Wednesday, February 4, 2009

Corrections officer charged in road rage incident


A rookie Pierce County corrections officer has been charged with second-degree assault for pointing his gun at another car during a road rage incident in Burien, according to court documents.

Yury Nijnik, 28, is set for arraignment Feb. 10 at the Regional Justice Center in Kent. He was released from jail last week on $5,000 bail, although a judge prohibited him from carrying a gun while the case is pending.

Nijnik was arrested Jan. 25 after an incident that began when he allegedly cut off another car with two adults and their 12-year-old niece on First Avenue South near South 160th Street. The second driver, Shean Corvari, honked and Nijnik made a derogatory hand gesture, court documents say.

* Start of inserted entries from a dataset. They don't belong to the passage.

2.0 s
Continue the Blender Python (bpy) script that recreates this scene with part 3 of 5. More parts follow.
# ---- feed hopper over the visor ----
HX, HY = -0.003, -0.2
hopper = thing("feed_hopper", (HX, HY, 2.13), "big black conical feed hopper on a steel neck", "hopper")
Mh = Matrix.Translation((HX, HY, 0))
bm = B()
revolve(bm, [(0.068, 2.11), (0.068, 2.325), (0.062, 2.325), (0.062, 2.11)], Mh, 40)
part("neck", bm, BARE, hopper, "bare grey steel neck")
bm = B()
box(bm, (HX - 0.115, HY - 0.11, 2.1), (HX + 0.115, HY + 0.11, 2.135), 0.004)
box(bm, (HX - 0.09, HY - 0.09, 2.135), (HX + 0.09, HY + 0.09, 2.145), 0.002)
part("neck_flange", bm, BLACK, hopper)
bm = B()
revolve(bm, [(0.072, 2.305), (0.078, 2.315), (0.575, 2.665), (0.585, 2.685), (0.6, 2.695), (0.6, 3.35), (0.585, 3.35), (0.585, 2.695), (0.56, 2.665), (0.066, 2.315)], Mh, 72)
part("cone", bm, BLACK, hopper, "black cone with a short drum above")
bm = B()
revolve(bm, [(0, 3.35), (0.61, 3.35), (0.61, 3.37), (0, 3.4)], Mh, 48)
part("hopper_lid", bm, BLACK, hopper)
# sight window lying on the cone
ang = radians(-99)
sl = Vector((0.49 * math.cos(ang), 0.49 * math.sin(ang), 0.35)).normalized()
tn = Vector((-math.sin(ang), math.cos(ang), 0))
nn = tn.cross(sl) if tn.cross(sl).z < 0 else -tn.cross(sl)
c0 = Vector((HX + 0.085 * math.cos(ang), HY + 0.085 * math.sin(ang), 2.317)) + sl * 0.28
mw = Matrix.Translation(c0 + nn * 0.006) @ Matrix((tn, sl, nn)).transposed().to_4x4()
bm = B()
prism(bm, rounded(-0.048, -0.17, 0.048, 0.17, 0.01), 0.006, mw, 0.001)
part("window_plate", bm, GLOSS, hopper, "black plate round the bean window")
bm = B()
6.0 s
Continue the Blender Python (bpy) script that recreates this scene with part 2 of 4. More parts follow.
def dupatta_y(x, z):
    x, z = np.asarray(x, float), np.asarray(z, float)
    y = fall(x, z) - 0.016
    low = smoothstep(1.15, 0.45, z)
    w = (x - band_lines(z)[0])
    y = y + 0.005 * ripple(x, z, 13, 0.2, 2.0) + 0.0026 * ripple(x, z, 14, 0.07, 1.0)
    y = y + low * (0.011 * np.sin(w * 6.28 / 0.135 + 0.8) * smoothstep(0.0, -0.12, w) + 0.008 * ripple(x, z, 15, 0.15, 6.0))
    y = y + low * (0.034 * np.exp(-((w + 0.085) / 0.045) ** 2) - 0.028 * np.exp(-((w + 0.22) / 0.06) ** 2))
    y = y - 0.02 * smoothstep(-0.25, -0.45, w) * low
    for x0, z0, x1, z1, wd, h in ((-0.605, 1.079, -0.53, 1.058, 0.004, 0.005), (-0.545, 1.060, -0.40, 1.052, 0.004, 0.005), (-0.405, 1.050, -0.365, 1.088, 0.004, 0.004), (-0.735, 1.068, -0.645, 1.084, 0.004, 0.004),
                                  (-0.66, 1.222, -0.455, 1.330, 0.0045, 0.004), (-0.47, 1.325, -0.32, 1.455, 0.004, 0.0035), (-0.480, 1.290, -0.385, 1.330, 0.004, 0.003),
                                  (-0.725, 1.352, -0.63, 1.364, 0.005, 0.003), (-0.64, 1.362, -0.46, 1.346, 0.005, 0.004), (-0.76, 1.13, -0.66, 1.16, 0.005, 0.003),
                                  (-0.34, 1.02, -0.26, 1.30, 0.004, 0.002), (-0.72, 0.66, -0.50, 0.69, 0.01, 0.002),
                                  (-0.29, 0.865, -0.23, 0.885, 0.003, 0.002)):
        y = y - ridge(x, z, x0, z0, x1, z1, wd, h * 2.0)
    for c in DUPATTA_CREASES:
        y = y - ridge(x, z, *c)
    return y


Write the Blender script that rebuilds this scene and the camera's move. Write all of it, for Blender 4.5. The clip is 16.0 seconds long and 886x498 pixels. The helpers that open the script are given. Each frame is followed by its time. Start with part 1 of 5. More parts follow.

As Corvari drove on, he noticed Nijnik driving recklessly and swerving between lanes. Corvari managed to get ahead of him in traffic and tried to ignore him until Nijnik pulled alongside him and pointed a gun, court documents say.

Corvari turned left on South 144th Street to get away, but Nijnik cut across two lanes and pulled in front of him, slamming his brakes. Nijnik then got out of his car and pressed his Pierce County corrections ID card against Corvari's window with his gun tucked into his waistband, court documents say.

"(Corvari) stated that he felt very threatened and was in fear that Nijnik was going to shoot him or his wife," court documents say.

Nijnik was hired as a corrections officer six months ago and still is in his one-year probationary phase. He had no arrest authority and was carrying his personal weapon, Pierce County Sheriff's Detective Ed Troyer said.

He was placed on paid administrative leave while the Pierce County Sheriff's Office conducts an internal investigation, Troyer said.

"He's on probation, so it doesn't look very good for him," he said.

After the initial confrontation, Corvari had rolled back and bumped into Nijnik's vehicle when a traffic light turned green, court documents say. Nijnik claimed his car had been rammed several times, which caused him to feel threatened, but officers found no visible damage, court documents say.

"The car ... appeared to be in pristine condition," court documents say.

Nijnik denied that he brandished his weapon. When he called 911, he told the dispatcher that the other car's occupants "may" have seen his gun, although he didn't understand how. He said he took his gun out, but placed it in his glove box "in case he got into a fight," court documents say.

He said he then holstered the gun when police arrived, court documents say.

Corvari also has a concealed pistol license, but never drew his weapon. His wife and Nijnik both called 911 and King County sheriff's deputies responded, according to court documents and police.